K. Prapanjan

Personal information
- Nationality: Indian
- Born: 25 June 1994 (age 31) Sankagiri, Salem, Tamil Nadu, India
- Education: Salem Sri Ganesh arts and science college
- Occupation: Kabaddi player
- Height: 185 cm (6 ft 1 in)
- Weight: 83 kg (183 lb)

Sport
- Country: India
- Sport: Kabaddi
- Position: Raider
- Kabaddi: Pro Kabaddi League
- Club: U Mumba Telugu Titans Tamil Thalaivas Gujarat Fortunegiants Bengal Warriors Tamil Thalaivas
- Team: India national kabaddi team
- Coached by: [R.Samyappan] E Bhaskaran Kasinatha Baskaran

= K. Prapanjan =

Indian kabaddi player

K. Prapanjan is a professional Indian Kabaddi player.
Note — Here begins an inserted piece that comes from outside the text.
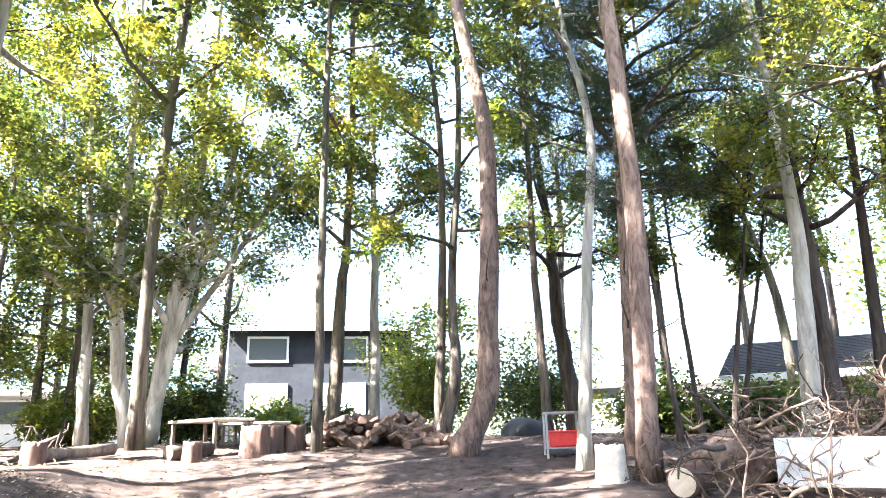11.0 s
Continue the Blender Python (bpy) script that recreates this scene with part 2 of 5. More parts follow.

He played for Tamil Thalaivas as a raider in Season 8 of Pro Kabaddi League.

== Early life ==
He was born in Sangagiri, Tamil Nadu, India.

==Pro Kabaddi League==
He played for U Mumba in Season 3, Telugu Titans in Season 4, Tamil Thalaivas in Season 5, Gujarat Fortunegiants in Season 6. He was bought for 55.5 lakhs by Bengal Warriors in the 2019 auction. In PKL 2021 auction for season 8, he has been bought for 71 lakhs by Tamil thalaivas.. He is currently in the Commentary Panel of Star Sports Tamil for Season 12.

==Acting==
He acted in the 2025 Tamil sports action drama movie Bison Kaalamaadan.